Sie kommen ja aus einem Dichter-Literaturhaushalt. Ihr Vater gilt als Erfinder der „Konkreten Poesie“ und kommt immer wieder in ihren Gedichten vor. Ein Reibebaum für Sie?
Nein. Aber ich mache ihn gern zum Thema. Wohl auch um nicht das Gefühl zu kriegen, ich hätte irgendetwas abzuarbeiten durch ihn. Im Gegenteil, ich hab in dieser Hinsicht kein Problem.
Was hält er von Ihrer Lyrik?
Er ist meinem Schreiben gegenüber sehr freundlich gestimmt. Er findet es putzig bis gut. Ich hab aber nie das Bedürfnis gehabt, von meinem Vater gelobt oder gemocht zu werden. Dieses Gefühl hatte ich mehr bei meiner Mutter. Zu Recht hat unsere Mutter dafür gesorgt, dass wir Kinder schon merkten, was für eine besondere Frau sie ist.
Sie spielen in Ihren Texten immer auch mit den Codes der Hoch- und Subkultur. Woher dieser Antrieb?
Ich bin Zeit meines Lebens meistens in einer Beobachtungsposition, getrieben vom Wunsch irgendwie Bescheid zu wissen. Für mich ist die Welt ein Ort voller spannender Dinge, die sich selbst vorantreiben. Mich interessieren vor allem die Schnittmengen aus Hoch- und Populärkultur, damit kann man Menschen verschiedene Welten näher bringen. Zu sehen, wie nach Niklas Luhmann all diese kleinen Systeme funktionieren und alles ineinander wirbelt ist großartig. Ein bisschen fühl ich mich auch heute noch wie das kleine Mädchen, das mit platt gedruckter Nase an der Fensterscheibe steht und staunend zusieht, was draußen abgeht.
Wie sieht es eigentlich mit Prosa aus? Planen Sie einen Roman?

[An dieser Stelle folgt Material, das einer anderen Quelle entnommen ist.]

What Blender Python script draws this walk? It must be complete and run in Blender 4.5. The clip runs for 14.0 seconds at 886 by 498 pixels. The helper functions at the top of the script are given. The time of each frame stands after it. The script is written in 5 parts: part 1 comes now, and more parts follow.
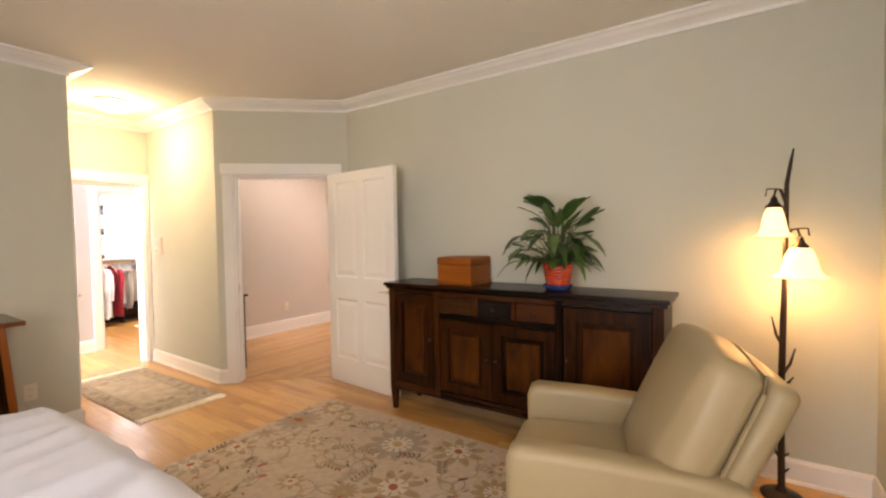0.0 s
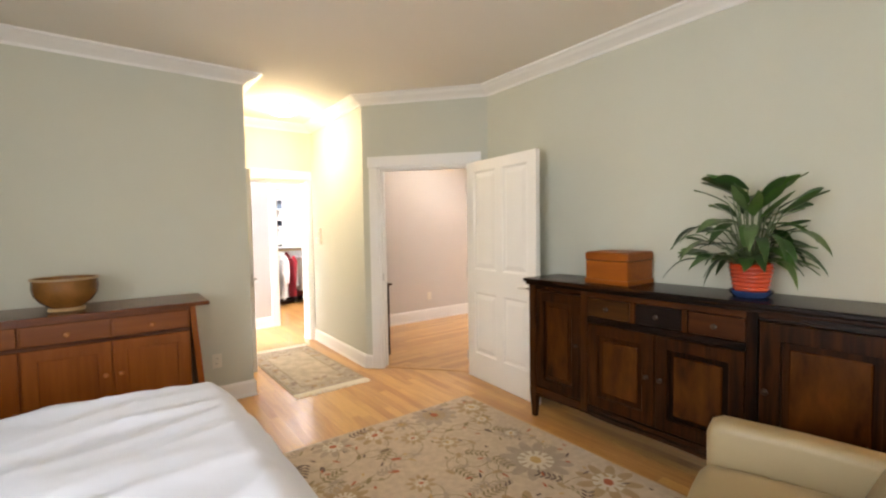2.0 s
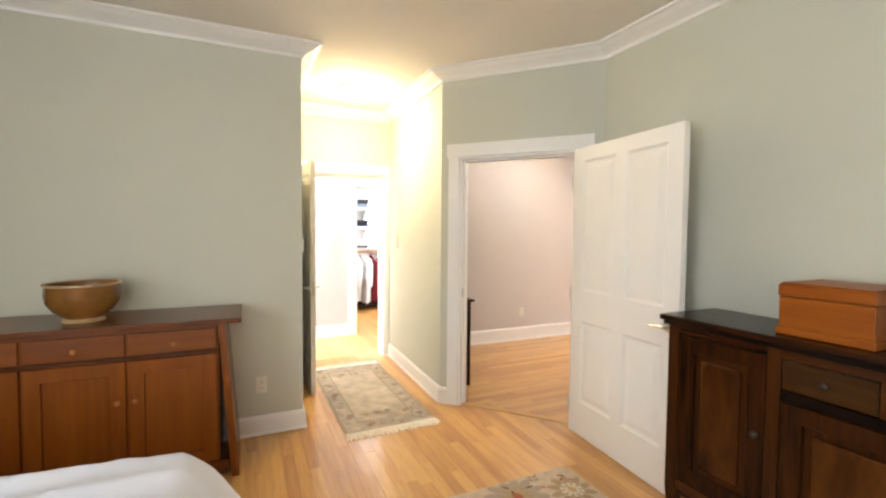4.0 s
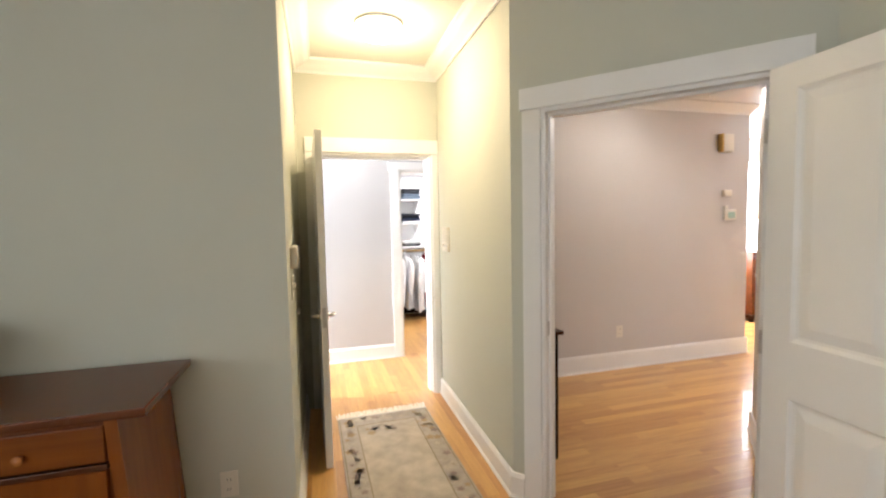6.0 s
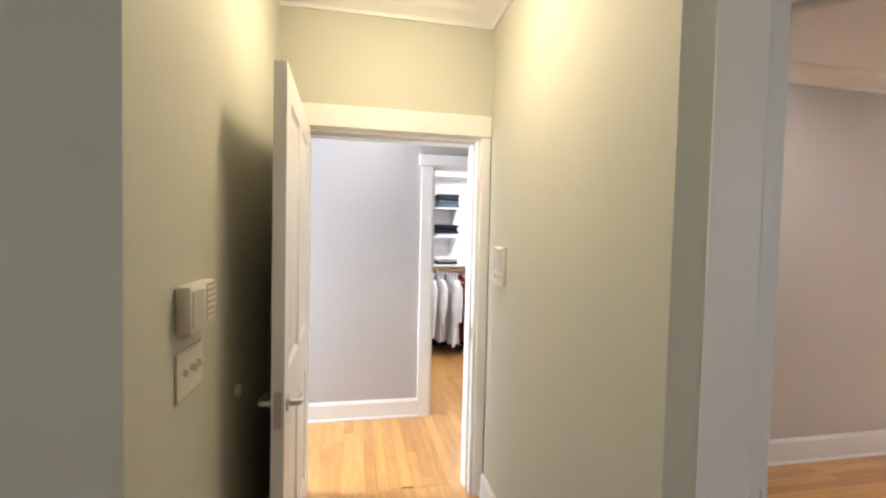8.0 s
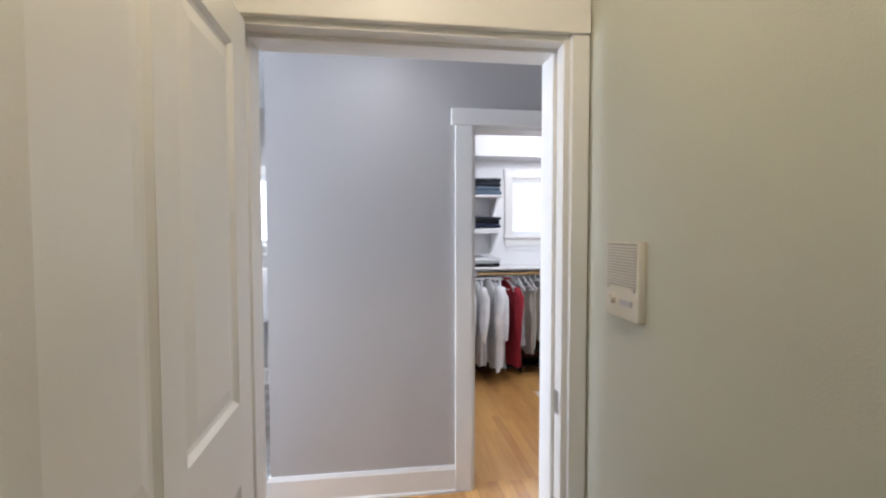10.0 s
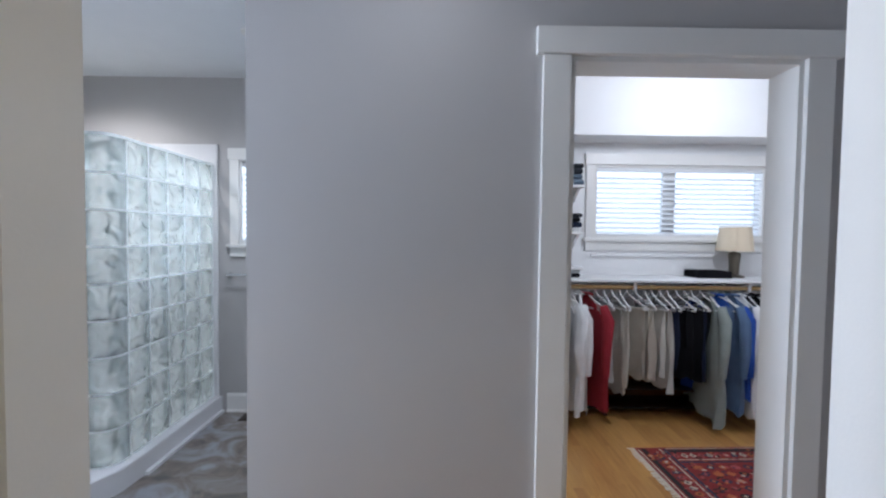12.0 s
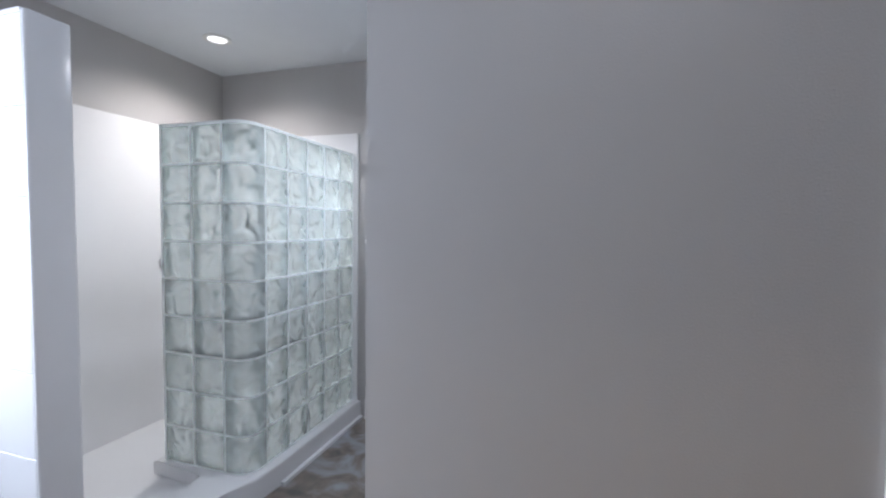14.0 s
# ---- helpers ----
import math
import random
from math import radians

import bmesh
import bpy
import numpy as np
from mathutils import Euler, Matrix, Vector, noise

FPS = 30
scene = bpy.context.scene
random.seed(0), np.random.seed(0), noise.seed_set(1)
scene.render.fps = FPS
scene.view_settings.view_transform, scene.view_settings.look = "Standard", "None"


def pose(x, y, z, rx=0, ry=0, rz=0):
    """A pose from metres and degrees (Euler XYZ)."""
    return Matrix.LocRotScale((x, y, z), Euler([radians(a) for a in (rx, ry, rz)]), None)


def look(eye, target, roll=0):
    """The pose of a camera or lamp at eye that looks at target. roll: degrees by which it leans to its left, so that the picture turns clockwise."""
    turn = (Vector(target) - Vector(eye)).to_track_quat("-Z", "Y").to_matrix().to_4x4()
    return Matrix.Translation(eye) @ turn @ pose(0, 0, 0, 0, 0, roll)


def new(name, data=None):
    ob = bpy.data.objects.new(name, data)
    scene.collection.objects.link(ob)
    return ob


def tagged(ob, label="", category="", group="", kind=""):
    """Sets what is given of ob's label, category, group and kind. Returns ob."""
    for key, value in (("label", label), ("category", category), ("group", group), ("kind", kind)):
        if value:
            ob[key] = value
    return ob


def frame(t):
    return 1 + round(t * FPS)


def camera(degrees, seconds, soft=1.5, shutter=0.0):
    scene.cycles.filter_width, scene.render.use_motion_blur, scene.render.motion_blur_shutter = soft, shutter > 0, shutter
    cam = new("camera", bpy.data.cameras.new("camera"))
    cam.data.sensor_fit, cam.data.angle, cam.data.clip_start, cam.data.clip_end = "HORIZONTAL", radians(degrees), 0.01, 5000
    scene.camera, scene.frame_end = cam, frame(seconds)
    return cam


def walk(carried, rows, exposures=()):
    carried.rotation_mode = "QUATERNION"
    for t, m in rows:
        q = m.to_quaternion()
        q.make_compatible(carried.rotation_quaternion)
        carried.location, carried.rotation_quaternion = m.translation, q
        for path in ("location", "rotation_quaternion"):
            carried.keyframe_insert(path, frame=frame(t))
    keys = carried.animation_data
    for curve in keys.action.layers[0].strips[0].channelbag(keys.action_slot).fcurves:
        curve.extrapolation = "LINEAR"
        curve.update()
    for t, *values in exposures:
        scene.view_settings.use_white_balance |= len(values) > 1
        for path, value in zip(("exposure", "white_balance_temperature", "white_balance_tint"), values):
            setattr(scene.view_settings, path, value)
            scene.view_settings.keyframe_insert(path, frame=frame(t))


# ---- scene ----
cam = camera(90.9, 14.0, 2.3)
PATH = [
    (0, (1.204, 0.549, 1.422), (2.855, 1.676, 1.355), -0.9),
    (0.5, (1.226, 0.588, 1.42), (2.786, 1.838, 1.346), -0.9),
    (1, (1.268, 0.616, 1.413), (2.718, 1.991, 1.331), -1.2),
    (1.5, (1.347, 0.659, 1.416), (2.658, 2.166, 1.326), -1.3),
    (2, (1.439, 0.725, 1.42), (2.639, 2.322, 1.323), -0.9),
    (2.5, (1.557, 0.864, 1.428), (2.668, 2.524, 1.319), -0.6),
    (3, (1.677, 1.026, 1.432), (2.704, 2.739, 1.326), 0.0),
    (3.5, (1.855, 1.21, 1.444), (2.792, 2.974, 1.338), 0.2),
    (4, (1.983, 1.435, 1.443), (2.806, 3.256, 1.357), 0.5),
    (4.2, (2.028, 1.543, 1.448), (2.815, 3.379, 1.359), 0.6),
    (6.5, (2.593, 2.973, 1.496), (3.095, 4.904, 1.365), -1.0),
    (7, (2.66, 3.284, 1.503), (3.127, 5.224, 1.376), -0.2),
    (7.5, (2.688, 3.559, 1.509), (3.14, 5.504, 1.41), 0.8),
    (8, (2.742, 3.857, 1.508), (3.136, 5.817, 1.434), 1.3),
    (8.5, (2.747, 4.15, 1.501), (3.109, 6.115, 1.427), 1.0),
    (11, (2.94, 5.459, 1.439), (3.115, 7.45, 1.363), 0.3),
    (11.5, (2.935, 5.673, 1.431), (3.058, 7.669, 1.371), 0.8),
    (12, (2.914, 5.869, 1.442), (2.932, 7.868, 1.37), 0.7),
    (12.5, (2.909, 6.035, 1.446), (2.791, 8.029, 1.357), 0.5),
    (13, (2.875, 6.166, 1.433), (2.621, 8.148, 1.349), 0.7),
    (13.5, (2.796, 6.301, 1.449), (2.381, 8.255, 1.35), 0.9),
    (14, (2.74, 6.429, 1.442), (2.142, 8.335, 1.339), 0.8),
]
EXPOSURES = [
    (0, -0.17, 7500, 24), (1.5, -0.1, 6900, 17), (3, 0.35, 6400, 13), (4.2, 0.13, 6500, 13), (6.5, -0.55, 6200, 13),
    (7.5, -0.86, 6150, 14), (8.5, -1.13, 6200, 15), (11, -2.2, 5450, 13), (12.5, -2.46, 5450, 12), (14, -2.52, 5650, 13),
]
walk(cam, [(t, look(eye, target, roll)) for t, eye, target, roll in PATH], EXPOSURES)

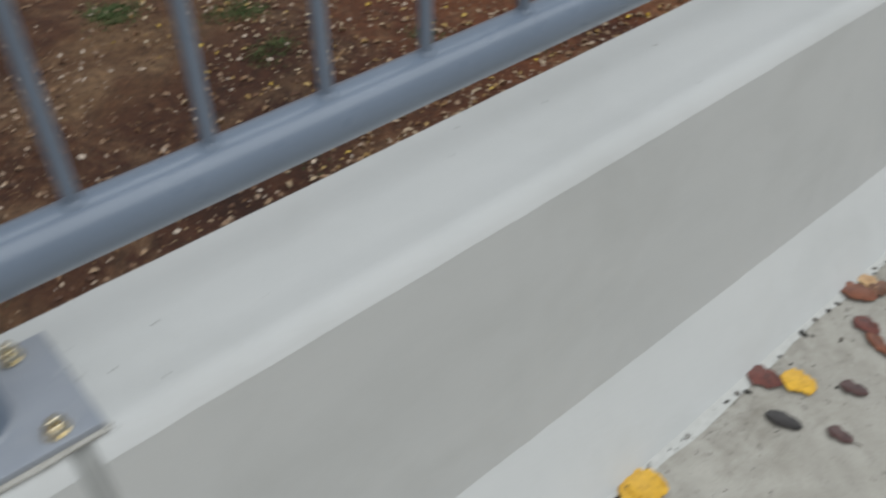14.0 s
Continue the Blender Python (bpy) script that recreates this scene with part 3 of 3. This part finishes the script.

Nein, da habe ich keine Pläne in der Zukunft. Ich hab wenig Talent zum klaren Gedanken aneinander reihen. Ich bin aber ab nächstem Jahr für das Magazin „Schweizer Monat“ Kolumnistin. Solche Formate kann ich bedienen. Außerdem gehört es ja mittlerweile zum guten Ton eine eigene Kolumne zu haben. Und ich finde auch, dass ich endlich eine haben sollte. (lacht) Dennoch. Für mich war und ist die Lyrik das Höchste.